**GOAL OF THE EXERCISE:**
Each line of the listing must be transcribed exactly, except for the images, which should be excluded.

***** DATA EXTRACT

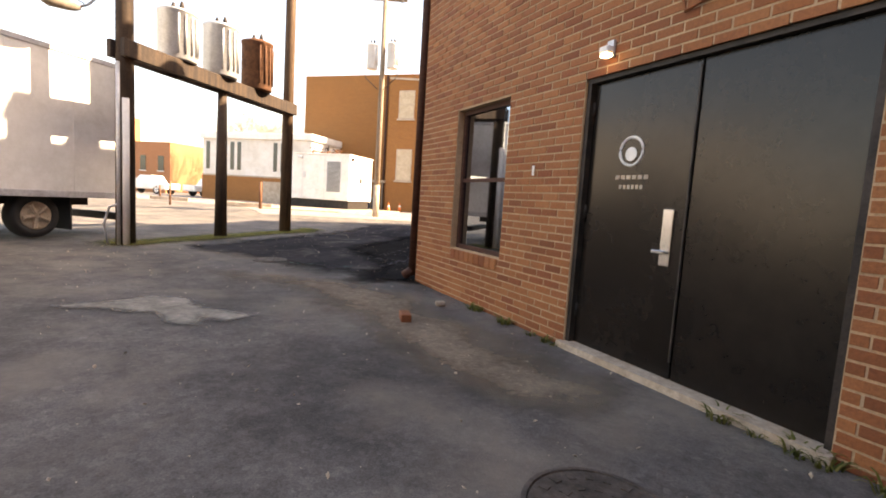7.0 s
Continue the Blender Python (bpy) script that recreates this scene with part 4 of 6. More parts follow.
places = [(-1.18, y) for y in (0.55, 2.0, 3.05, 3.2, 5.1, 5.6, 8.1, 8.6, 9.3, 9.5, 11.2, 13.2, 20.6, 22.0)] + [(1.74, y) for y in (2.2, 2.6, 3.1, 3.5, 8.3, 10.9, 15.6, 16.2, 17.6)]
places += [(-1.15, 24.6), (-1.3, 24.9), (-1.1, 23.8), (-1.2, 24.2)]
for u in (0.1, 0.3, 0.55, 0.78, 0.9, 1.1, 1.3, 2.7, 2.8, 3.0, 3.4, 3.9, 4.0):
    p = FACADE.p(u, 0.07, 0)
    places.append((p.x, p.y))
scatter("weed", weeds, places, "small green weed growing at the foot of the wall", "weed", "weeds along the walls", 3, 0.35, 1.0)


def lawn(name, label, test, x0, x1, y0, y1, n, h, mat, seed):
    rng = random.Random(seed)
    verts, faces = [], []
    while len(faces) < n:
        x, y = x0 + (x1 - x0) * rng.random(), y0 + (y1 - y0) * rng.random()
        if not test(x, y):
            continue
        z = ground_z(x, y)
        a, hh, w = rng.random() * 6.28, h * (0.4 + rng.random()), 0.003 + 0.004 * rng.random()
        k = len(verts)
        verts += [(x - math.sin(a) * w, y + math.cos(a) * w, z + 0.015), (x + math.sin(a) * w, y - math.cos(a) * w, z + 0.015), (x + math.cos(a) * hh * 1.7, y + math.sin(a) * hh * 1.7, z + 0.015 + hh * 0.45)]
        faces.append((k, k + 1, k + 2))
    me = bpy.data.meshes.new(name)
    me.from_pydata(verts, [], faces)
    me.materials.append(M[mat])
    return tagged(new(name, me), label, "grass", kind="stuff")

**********

**CORRECT OUTPUT:**
7.0 s
Continue the Blender Python (bpy) script that recreates this scene with part 4 of 6. More parts follow.
places = [(-1.18, y) for y in (0.55, 2.0, 3.05, 3.2, 5.1, 5.6, 8.1, 8.6, 9.3, 9.5, 11.2, 13.2, 20.6, 22.0)] + [(1.74, y) for y in (2.2, 2.6, 3.1, 3.5, 8.3, 10.9, 15.6, 16.2, 17.6)]
places += [(-1.15, 24.6), (-1.3, 24.9), (-1.1, 23.8), (-1.2, 24.2)]
for u in (0.1, 0.3, 0.55, 0.78, 0.9, 1.1, 1.3, 2.7, 2.8, 3.0, 3.4, 3.9, 4.0):
    p = FACADE.p(u, 0.07, 0)
    places.append((p.x, p.y))
scatter("weed", weeds, places, "small green weed growing at the foot of the wall", "weed", "weeds along the walls", 3, 0.35, 1.0)


def lawn(name, label, test, x0, x1, y0, y1, n, h, mat, seed):
    rng = random.Random(seed)
    verts, faces = [], []
    while len(faces) < n:
        x, y = x0 + (x1 - x0) * rng.random(), y0 + (y1 - y0) * rng.random()
        if not test(x, y):
            continue
        z = ground_z(x, y)
        a, hh, w = rng.random() * 6.28, h * (0.4 + rng.random()), 0.003 + 0.004 * rng.random()
        k = len(verts)
        verts += [(x - math.sin(a) * w, y + math.cos(a) * w, z + 0.015), (x + math.sin(a) * w, y - math.cos(a) * w, z + 0.015), (x + math.cos(a) * hh * 1.7, y + math.sin(a) * hh * 1.7, z + 0.015 + hh * 0.45)]
        faces.append((k, k + 1, k + 2))
    me = bpy.data.meshes.new(name)
    me.from_pydata(verts, [], faces)
    me.materials.append(M[mat])
    return tagged(new(name, me), label, "grass", kind="stuff")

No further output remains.